In Civ5 you can choose a much wider variety of civics.

PLUS ... buying with gold is better than buying with population.

Not dumbed down ... just made less dumb.

Actually, this is starting to get just a teensy bit irritating. I don't know if I'm "hard-core" but I played on emperor-deity for IV and have obtained some pretty good results. I have only used slavery in two or three games. Ever. I have absolutely no interest in it as a civic. It is only really useful for early-rush games looking for conquest/domination victory, and even then it's of limited use, imo.
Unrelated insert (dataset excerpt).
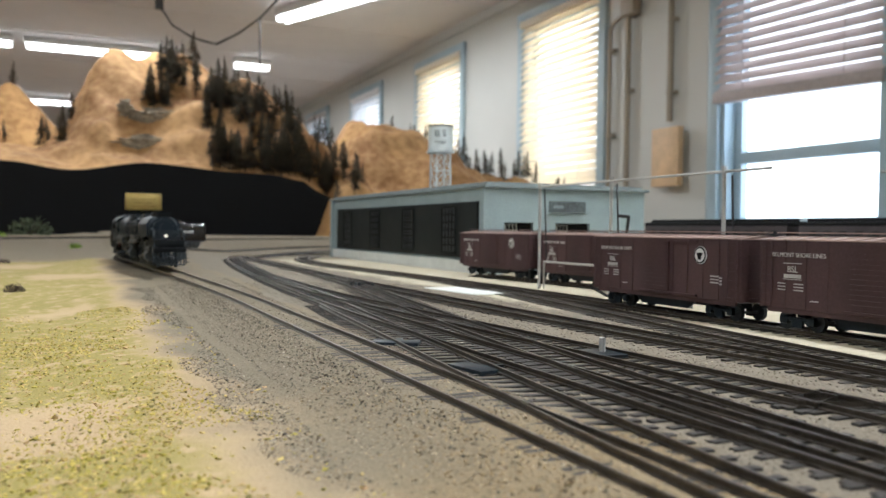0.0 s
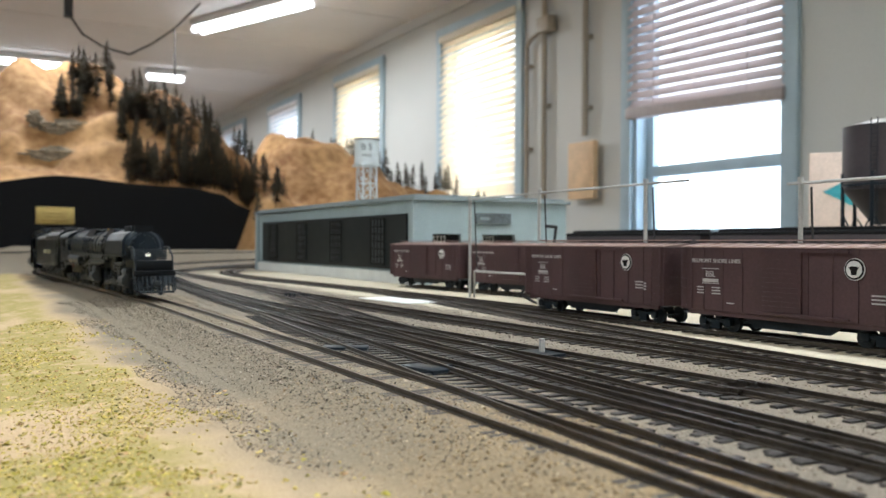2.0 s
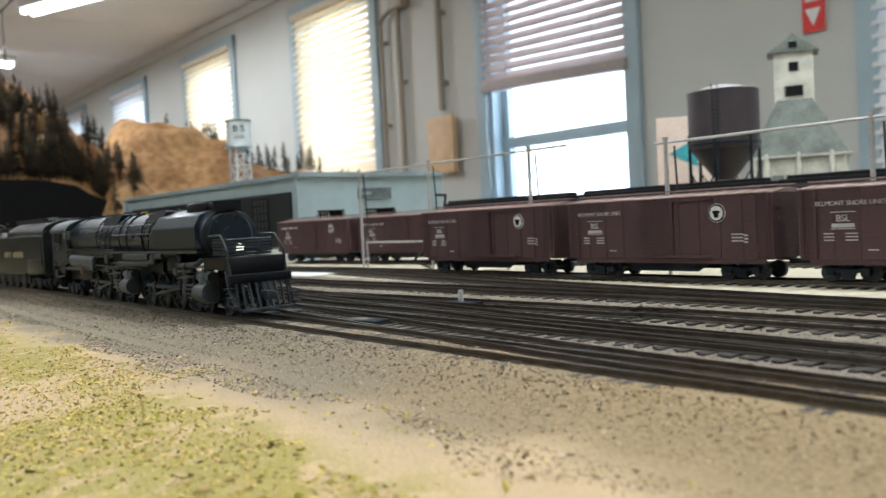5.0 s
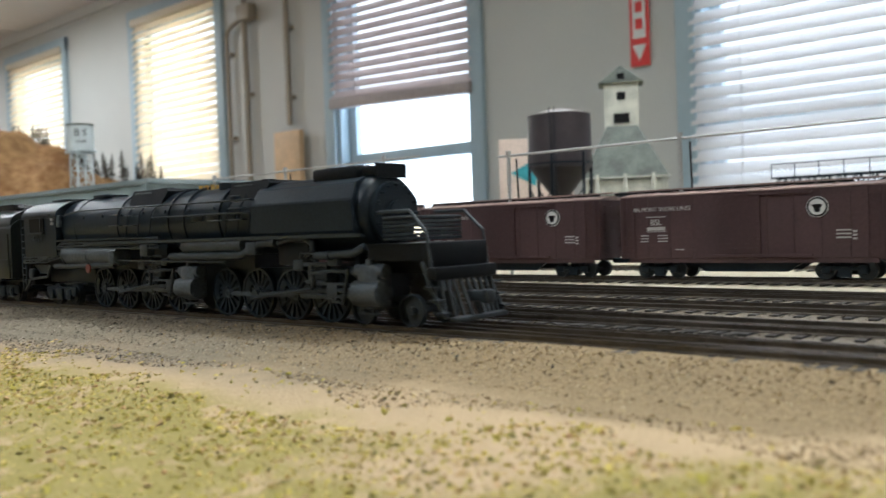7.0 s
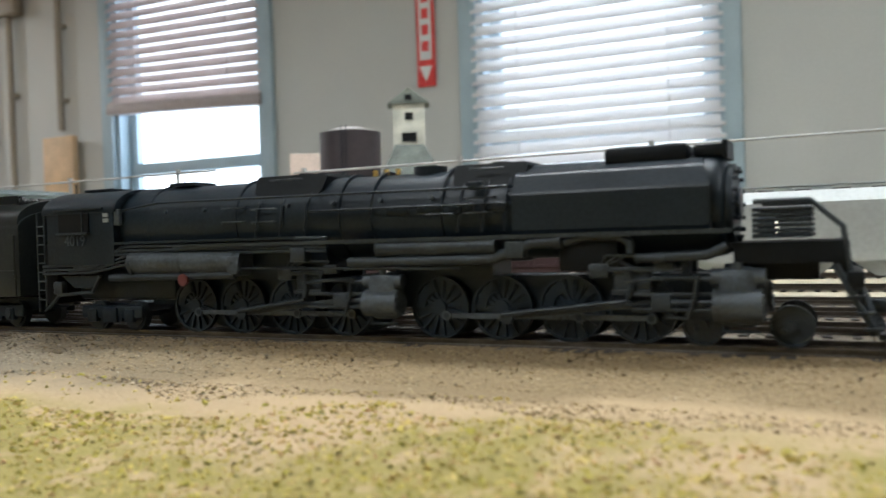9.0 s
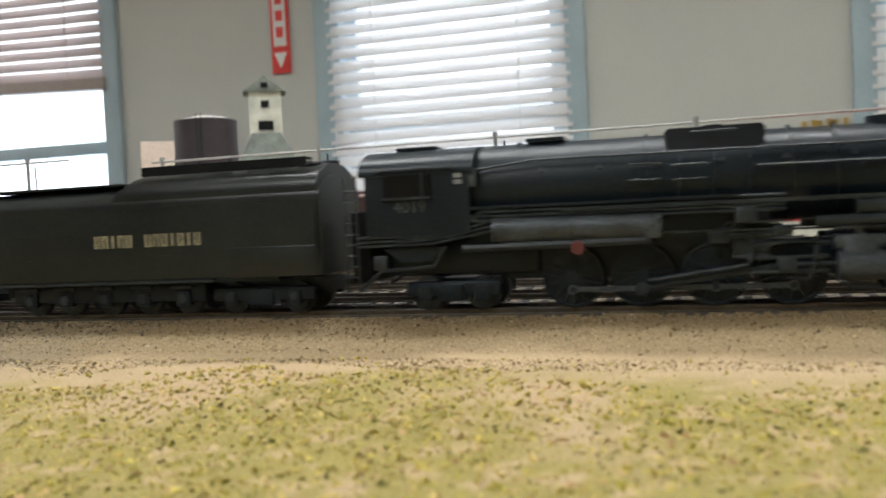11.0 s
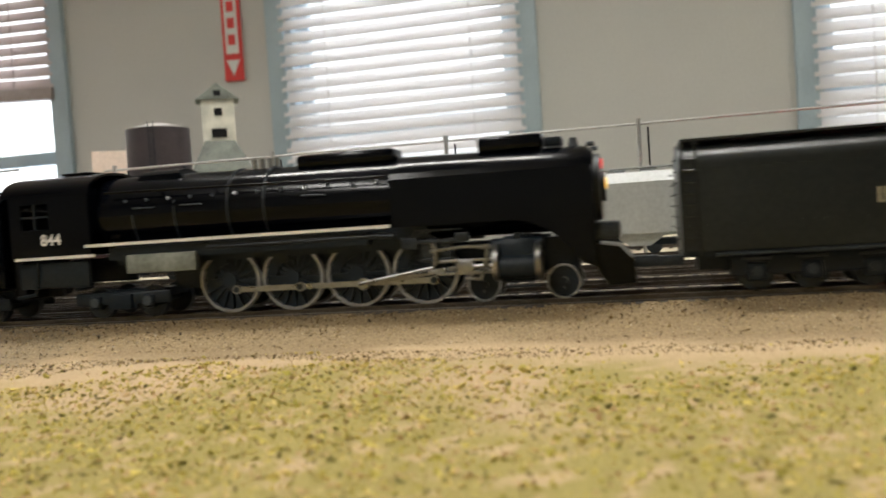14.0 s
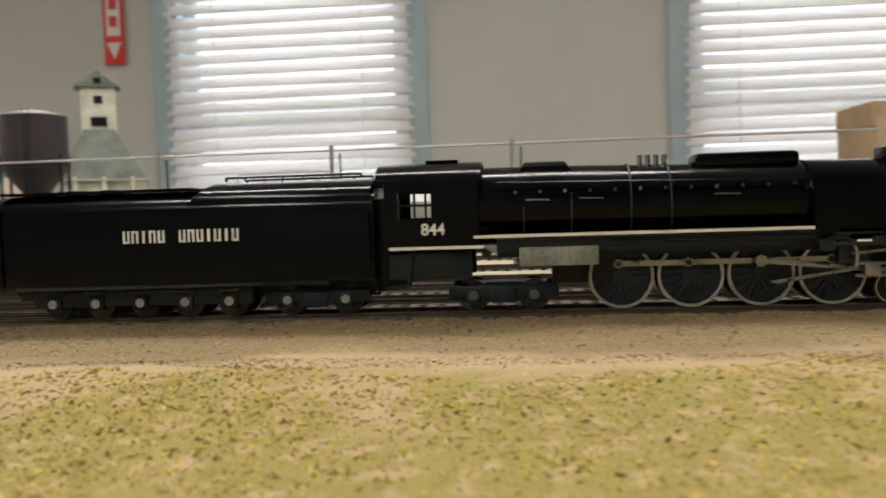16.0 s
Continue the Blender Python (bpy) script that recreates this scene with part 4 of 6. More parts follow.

Your mileage may vary, but when I read Civ IV Gauntlet threads I see a much wider range of civics being used than just "slavery until forced to change".

I am absolutely certain that my approach is not unique, especially not among peaceful players.

I know that there is a group of players - perhaps quite a large group - who swear by slavery. But even so, it is not sensible, or convincing, to try to make a general case with data based on your personal approach to the game!
 
If you say so, sweet heart. :)

Moderator Action: While I'm not giving an infraction, this isn't really constructive.
 
Other good things: you can rush-buy with gold throughout the whole game. In Civ4, you could only rush-build with gold using a particular civic, I think it was universal suffrage or democracy or some nonsense like that.

This compensates slightly for the slower build times in Civ5.

And I always HATED using slavery to rush-build things because you had to min-max and calculate whether the drop in population/increase in unhappiness outweighed the benefits of immediate construction.

So yeah all you 'hardcore gamers' (LOL) ... I bet you preferred the old whip and chop because of its mathematical precision :D

To me, buying stuff is what kills the game, now there's no point of focusing on production, just make a lot of trading posts, get a lot of money and buy whatever you want any time.

Did your enemy got a huge army next to your borders? No problem, go shopping and buy a nuke :goodjob:.

So I'm sticking with my whip, dear, I don't want to play The Sims.